Phil Mickelson is 10 strokes behind U.S. Open leader Dustin Johnson at the halfway point, which makes him a long shot to complete his career grand slam this weekend.
But he can say something that several other big names at Shinnecock Hills cannot, including the fellow stars with whom he played the first two rounds: He survived.
Mickelson bounced back from a 77 in Thursday’s windblown first round to shoot 69 — after bogeying two of the first three holes. Whew.
“Half the battle for me was that I was what, 9-over par and outside the cut line,” he said. “I had to play the last 15 in under par just to make the cut. So I had to fight hard just to get to this point.”
Again, at least he survived. The day’s most bizarre performance went to his group-mate, Jordan Spieth, who like Mickelson struggled on Thursday with a 78.
After 11 holes on Friday he was 11 over. Then he birdied 13, 14, 15 and 16, a shocking streak here. Then he bogeyed 17 and 18 and missed the cut by a stroke.
Then he brushed away a USGA official asking him to stop to speak with reporters, saying that he did not see the point in it.
The third member of the group, Rory McIlroy, who shot 80 in the first round, at one point sank to 14 over in the second before four birdies on the back nine got him back to even for the day.
Mickelson said that while he played better in the second round, he felt he did not play all that badly in the first. The difference, he said, was the far more favorable course and weather conditions when the rain and wind stopped.
“I wasn’t disappointed with how I played [Thursday],” he said. “I drove it great. I didn’t putt well, didn’t chip well. I’m having trouble getting the ball close around the greens. I’m having trouble getting the ball to the hole.”
He said he planned to practice his putting after speaking to reporters, and that his plan for the weekend was to be more aggressive around the greens.
Mickelson has missed only two fairways — both times on No. 3 — and so far has achieved his goal of not making any double bogeys.

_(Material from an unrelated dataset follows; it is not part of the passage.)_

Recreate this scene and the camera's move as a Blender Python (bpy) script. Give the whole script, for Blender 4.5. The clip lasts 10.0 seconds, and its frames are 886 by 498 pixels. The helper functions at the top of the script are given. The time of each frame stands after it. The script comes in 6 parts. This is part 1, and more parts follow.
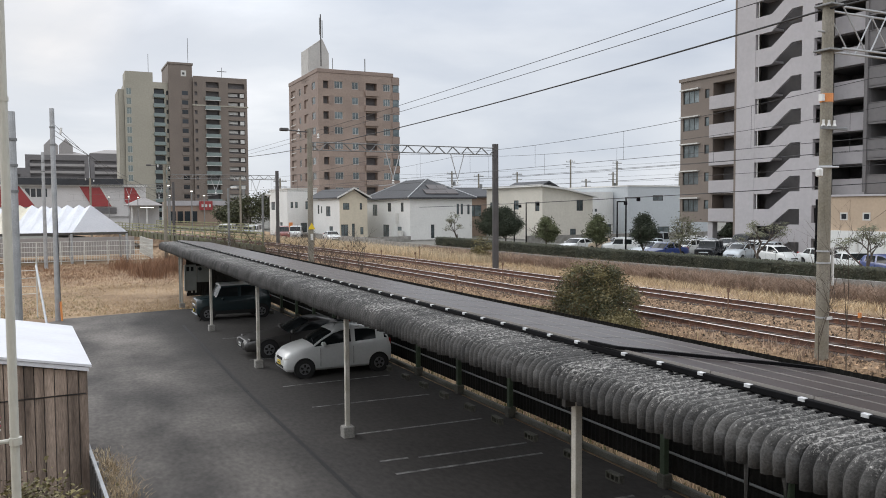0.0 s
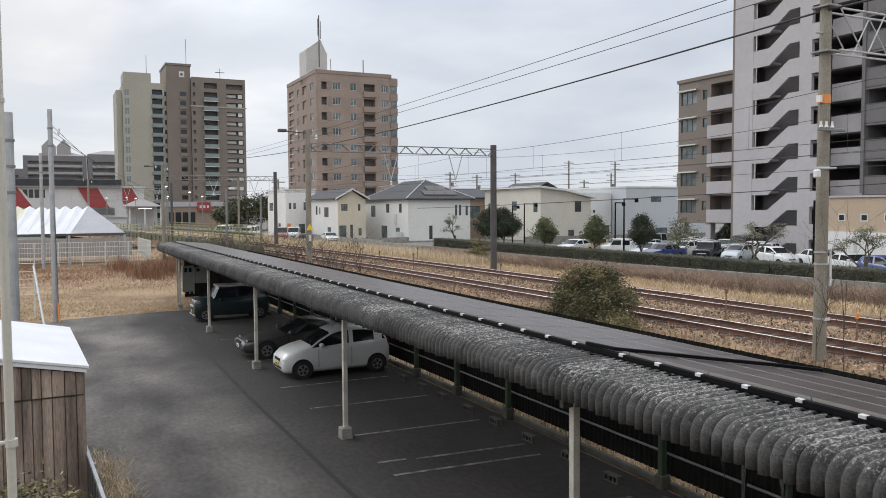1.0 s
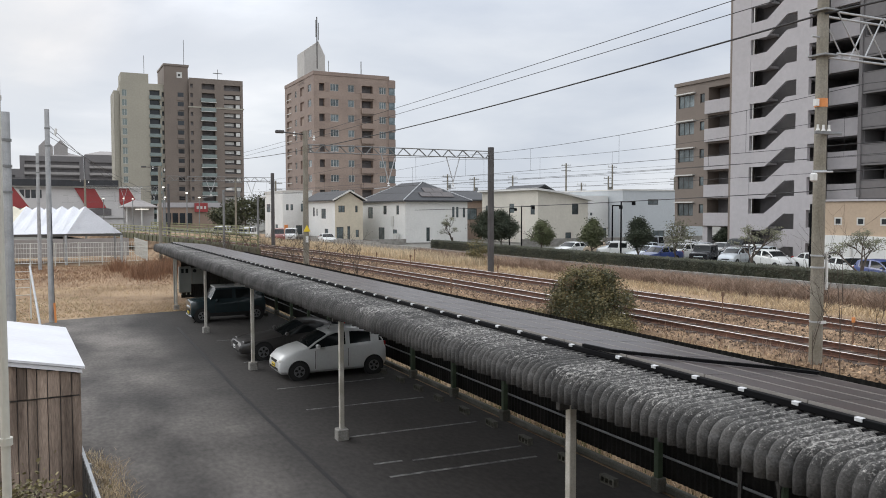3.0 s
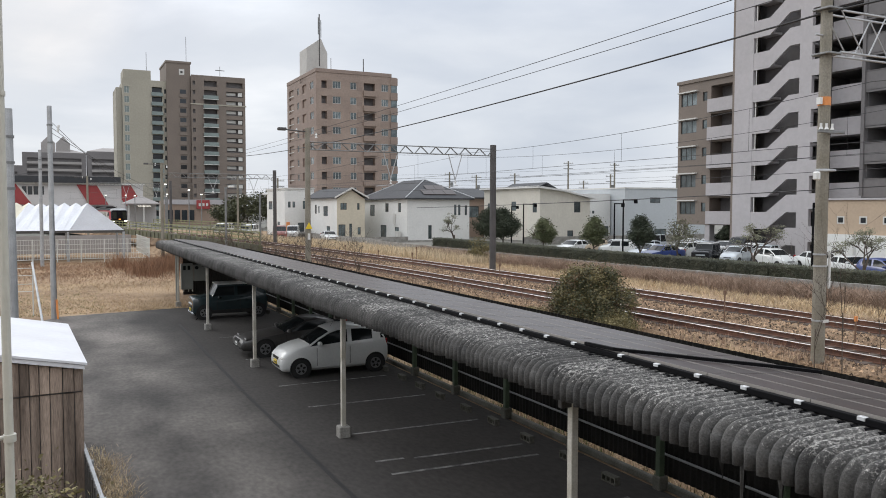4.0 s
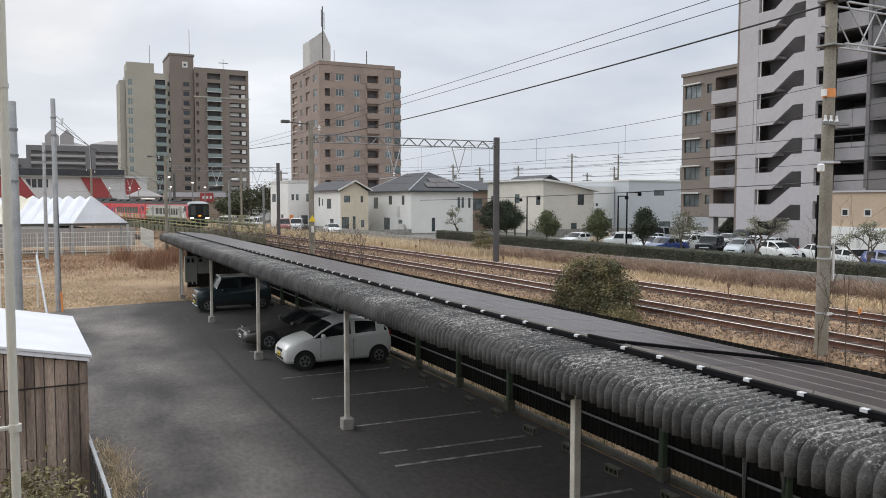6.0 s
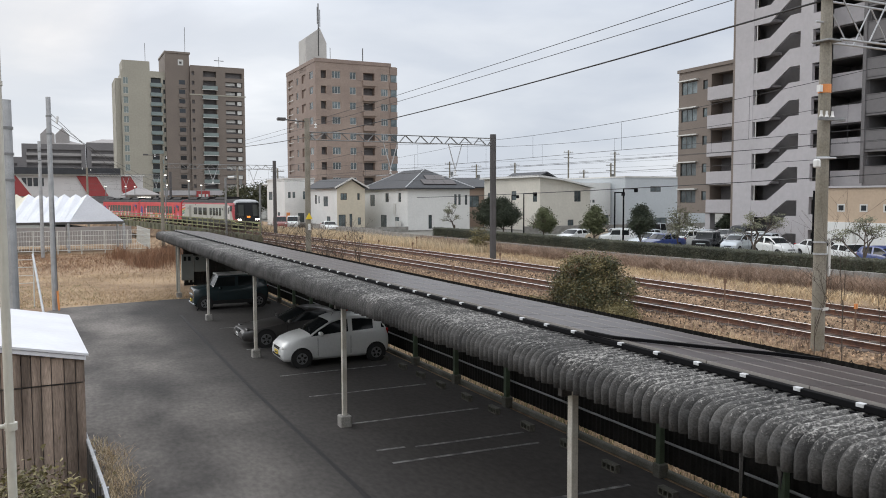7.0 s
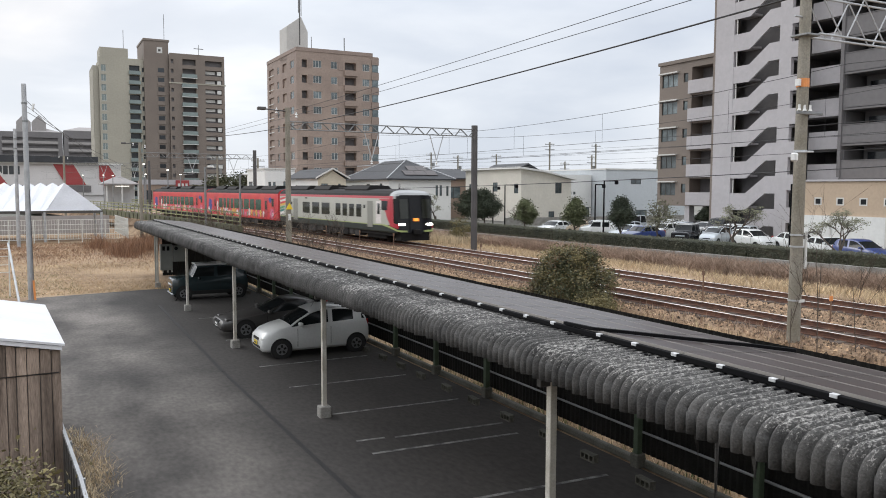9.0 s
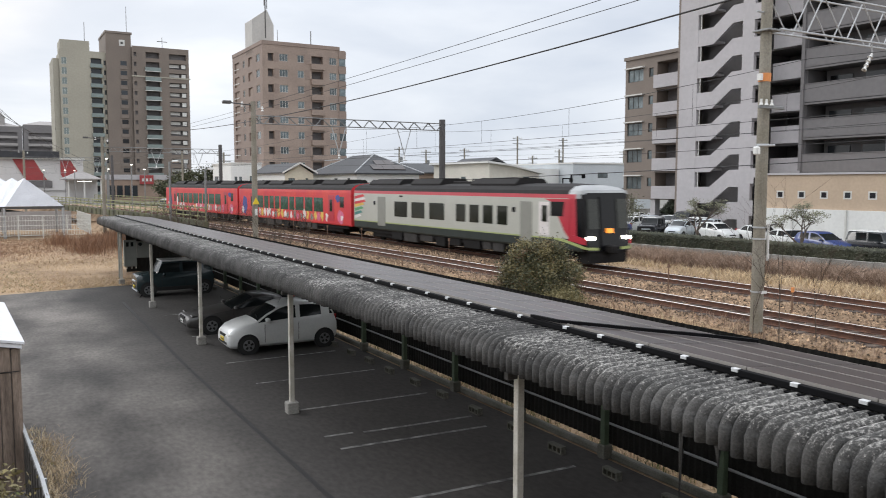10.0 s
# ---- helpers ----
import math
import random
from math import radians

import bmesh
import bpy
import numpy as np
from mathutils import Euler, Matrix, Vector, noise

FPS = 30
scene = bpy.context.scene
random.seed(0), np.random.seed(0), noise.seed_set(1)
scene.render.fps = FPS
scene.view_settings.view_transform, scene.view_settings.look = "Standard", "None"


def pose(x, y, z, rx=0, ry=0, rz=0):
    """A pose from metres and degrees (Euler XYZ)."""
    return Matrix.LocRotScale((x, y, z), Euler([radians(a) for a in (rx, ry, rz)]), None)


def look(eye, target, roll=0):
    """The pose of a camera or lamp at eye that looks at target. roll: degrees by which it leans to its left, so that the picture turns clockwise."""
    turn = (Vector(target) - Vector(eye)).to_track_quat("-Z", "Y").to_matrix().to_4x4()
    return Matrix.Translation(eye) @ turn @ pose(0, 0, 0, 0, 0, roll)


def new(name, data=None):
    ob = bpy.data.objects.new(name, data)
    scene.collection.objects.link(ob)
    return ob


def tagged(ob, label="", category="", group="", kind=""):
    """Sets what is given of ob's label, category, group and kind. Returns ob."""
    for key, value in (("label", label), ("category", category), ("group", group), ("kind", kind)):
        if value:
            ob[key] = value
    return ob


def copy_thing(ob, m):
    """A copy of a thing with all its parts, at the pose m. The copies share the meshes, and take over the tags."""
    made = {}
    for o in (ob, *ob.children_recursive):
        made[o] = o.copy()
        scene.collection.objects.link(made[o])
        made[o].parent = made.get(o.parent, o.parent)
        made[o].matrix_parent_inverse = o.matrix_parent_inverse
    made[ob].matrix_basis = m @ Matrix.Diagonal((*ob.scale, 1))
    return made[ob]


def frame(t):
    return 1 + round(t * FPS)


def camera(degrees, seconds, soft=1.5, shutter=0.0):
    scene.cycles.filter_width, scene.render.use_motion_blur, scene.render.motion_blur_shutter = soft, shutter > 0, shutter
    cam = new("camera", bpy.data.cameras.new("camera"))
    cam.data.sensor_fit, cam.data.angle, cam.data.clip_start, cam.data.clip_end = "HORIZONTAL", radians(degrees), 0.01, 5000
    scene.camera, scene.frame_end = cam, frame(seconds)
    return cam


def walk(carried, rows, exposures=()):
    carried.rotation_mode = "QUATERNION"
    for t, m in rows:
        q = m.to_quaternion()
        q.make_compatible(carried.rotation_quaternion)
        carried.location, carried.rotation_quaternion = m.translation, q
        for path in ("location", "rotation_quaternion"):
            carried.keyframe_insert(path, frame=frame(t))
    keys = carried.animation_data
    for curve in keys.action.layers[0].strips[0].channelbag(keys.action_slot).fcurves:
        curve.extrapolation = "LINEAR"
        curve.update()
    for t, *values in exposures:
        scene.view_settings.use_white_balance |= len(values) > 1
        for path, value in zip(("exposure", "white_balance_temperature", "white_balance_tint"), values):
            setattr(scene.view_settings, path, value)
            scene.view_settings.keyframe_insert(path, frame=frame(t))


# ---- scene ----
# the camera, held by hand at an upper window, and its slow pan
cam = camera(58.5, 10.0, soft=0.95, shutter=0.4)
PATH = [
    (0.0, pose(0.000, 0.000, 5.100, 87.011, 0.343, -26.012)),
    (0.5, pose(0.011, 0.004, 5.090, 87.013, 0.382, -26.029)),
    (1.0, pose(0.005, -0.001, 5.101, 87.085, 0.332, -26.139)),
    (1.5, pose(0.006, 0.003, 5.097, 87.156, 0.303, -26.223)),
    (2.0, pose(-0.005, -0.015, 5.100, 87.212, 0.196, -26.302)),
    (2.5, pose(0.007, -0.008, 5.095, 87.263, 0.118, -26.373)),
    (4.0, pose(0.001, 0.009, 5.093, 87.065, -0.082, -26.198)),
    (4.5, pose(0.002, 0.009, 5.092, 86.967, -0.103, -26.069)),
    (5.0, pose(0.001, 0.014, 5.092, 86.826, -0.168, -25.948)),
    (5.5, pose(0.001, 0.001, 5.091, 86.660, -0.140, -25.908)),
    (7.0, pose(0.006, -0.001, 5.086, 86.327, 0.180, -26.181)),
    (7.5, pose(0.008, -0.003, 5.087, 86.203, 0.068, -26.443)),
    (8.0, pose(0.014, 0.008, 5.082, 85.985, -0.124, -26.808)),
    (8.5, pose(0.019, 0.000, 5.083, 85.821, -0.153, -27.170)),
    (9.0, pose(0.021, -0.001, 5.083, 85.681, -0.185, -27.524)),
    (9.5, pose(0.032, 0.006, 5.075, 85.483, -0.219, -28.167)),
    (10.0, pose(0.049, 0.001, 5.075, 85.280, -0.035, -29.807)),
]
walk(cam, PATH, exposures=[(0.0, 0.17), (5.5, 0.17), (7.5, 0.18), (8.5, 0.22), (9.0, 0.33), (10.0, 0.36)])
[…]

As for his chances to contend, it helps that he has the experience to know that you never know. He recalled the 1995 Open at Shinnecock, in which Neal Lancaster shot 29 on the back nine on Sunday for a 65 and tied for fourth place.
“What happened in 1995, I will always remember,” he said. “The conditions were calm in the morning, kind of like we’re seeing. I think there’s a 4-, 5-, 6-under par round here. If I can shoot that, or anybody who just made the cut, I think there’s potential. You just never know in this tournament.”